▸ **Job**: Write out the material exactly, leaving every picture behind.

▸ **Supplied data**:
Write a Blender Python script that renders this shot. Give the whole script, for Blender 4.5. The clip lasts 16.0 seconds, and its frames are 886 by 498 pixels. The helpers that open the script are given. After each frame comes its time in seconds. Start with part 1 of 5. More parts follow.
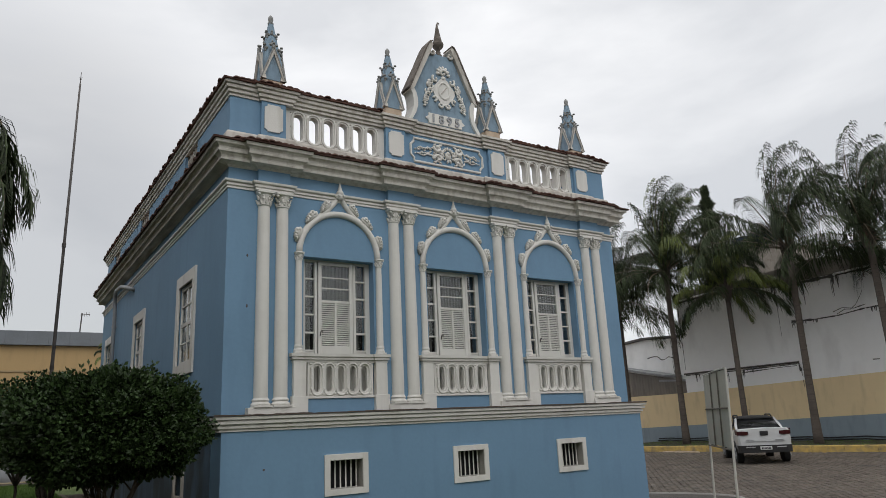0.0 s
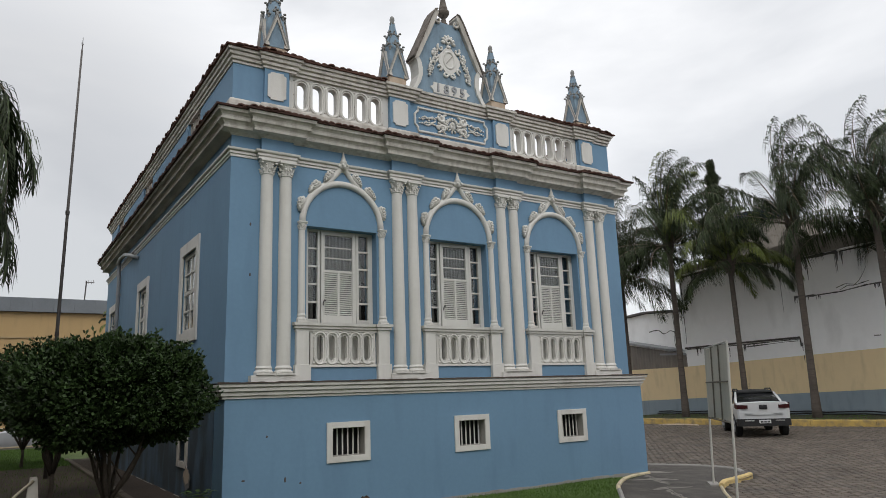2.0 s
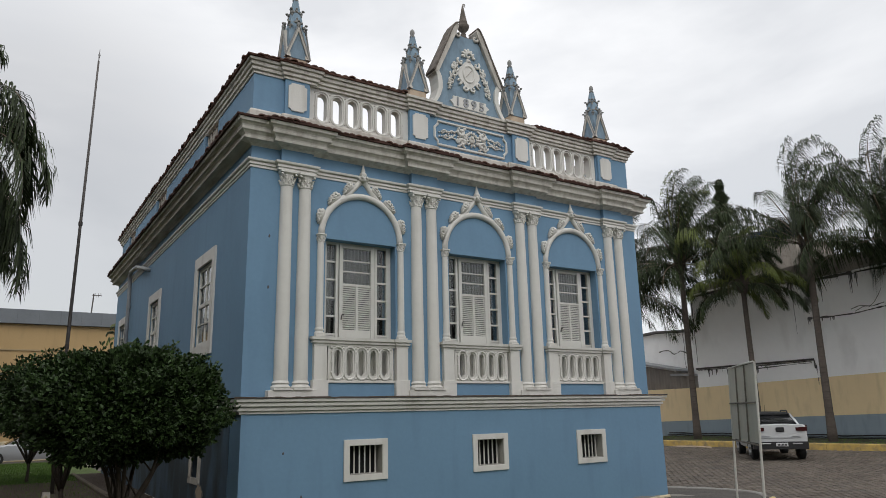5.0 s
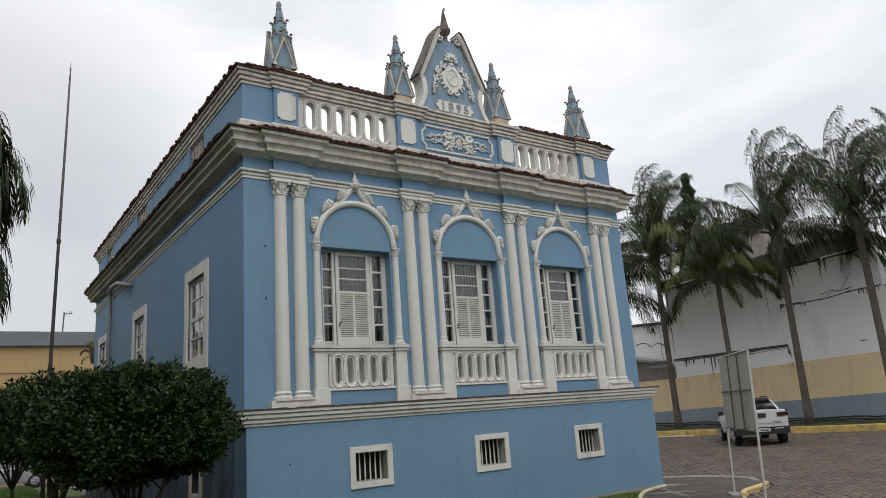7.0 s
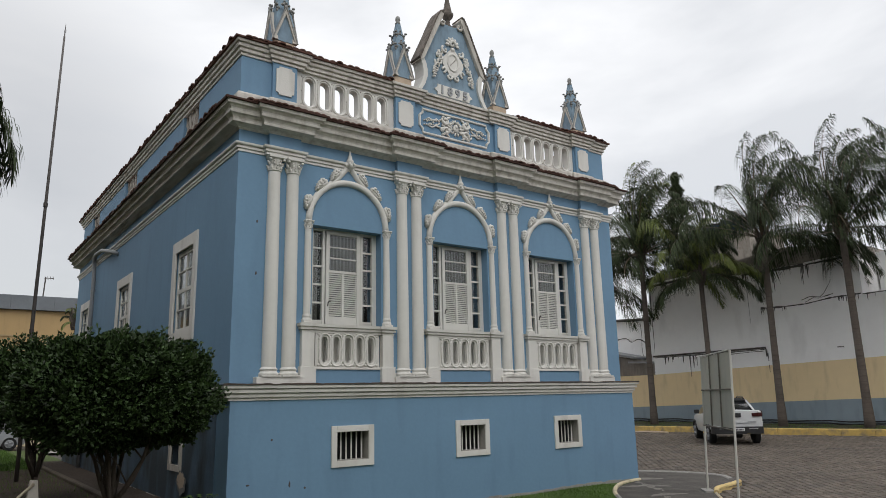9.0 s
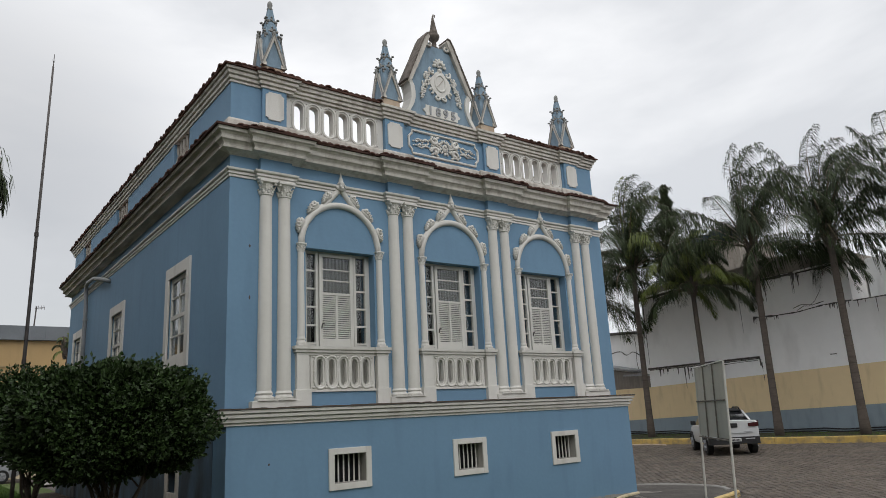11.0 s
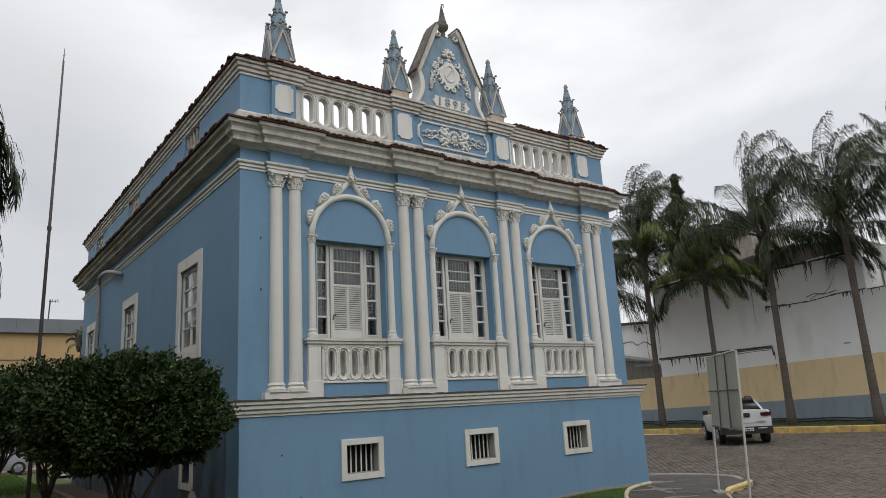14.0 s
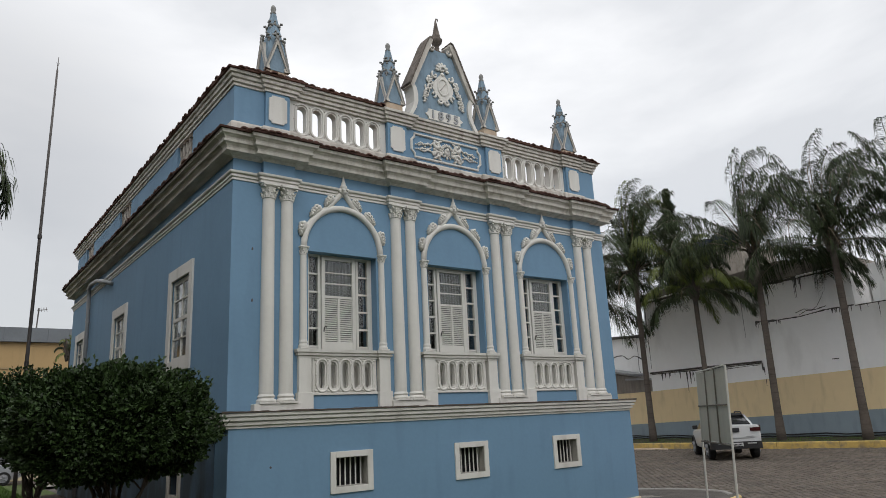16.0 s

▸ **Correct answer**:
Write a Blender Python script that renders this shot. Give the whole script, for Blender 4.5. The clip lasts 16.0 seconds, and its frames are 886 by 498 pixels. The helpers that open the script are given. After each frame comes its time in seconds. Start with part 1 of 5. More parts follow.
0.0 s
2.0 s
5.0 s
7.0 s
9.0 s
11.0 s
14.0 s
16.0 s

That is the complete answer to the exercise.